From my limited understanding, the programmer has to be explicit about starting and resuming the work within a Fiber as opposed to the Ruby VM.


Yes, async is using fibers as a concurrency primitive.

Async gem is starting fibers automatically. Fiber pausing and resuming is handled by event reactor (also called "event loop") from 'nio4r' gem.

io_uring support with asynchronous File IO is also on the way.


So the Async gem allows the programmer to fire "tasks" and wait for them to finish (the same way we can fire threads), but instead of OS-level threads (which is what MRI uses for Threads) it uses a new kind of Fibers, called "non-blocking Fibers", that are lightweight and don't use OS threads, like normal Fibers, but unlike normal Fibers they yield automatically to the scheduler when blocked (sort of like threads).

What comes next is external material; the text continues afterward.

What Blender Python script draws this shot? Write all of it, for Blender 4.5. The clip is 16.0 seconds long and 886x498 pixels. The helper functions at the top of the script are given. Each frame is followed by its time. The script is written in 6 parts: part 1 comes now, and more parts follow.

Is this a correct-ish way to describe the current state of affairs?


I think you're generally on the right track.

Small correction: fibers (blocking or non-blocking) never used threads in any way. Fibers are "stackful coroutines", another concurrency primitive.

They're pretty hard to understand, and unfortunately I can't find a good explanation of "Ruby Fibers" that I can link to.


Awesome! Thanks for the article, can't wait to see this library progress!


Ruby's Global Interpreter Lock (GIL) is applicable, and not "sidestepped" with Async.


Yeah, it's unclear to me whether you'd have to "join" to get the result from an operation, or if you can have some form of "await" expression


Apparently the tasks are "joined" automatically before the enclosing "Async do" block is allowed to finish.


Threads use quite much more memory than coroutines. Spawning eg. 3 threads for each request, x 1000 requests per second would probably eat a ton of memory.


Stackful coroutines (often used to implement colorless async) is the same except you can specify stack size. You can specify thread stack size yourselves as well, though no one does that.

OTOH, growable stack is useful, as Go demonstrated.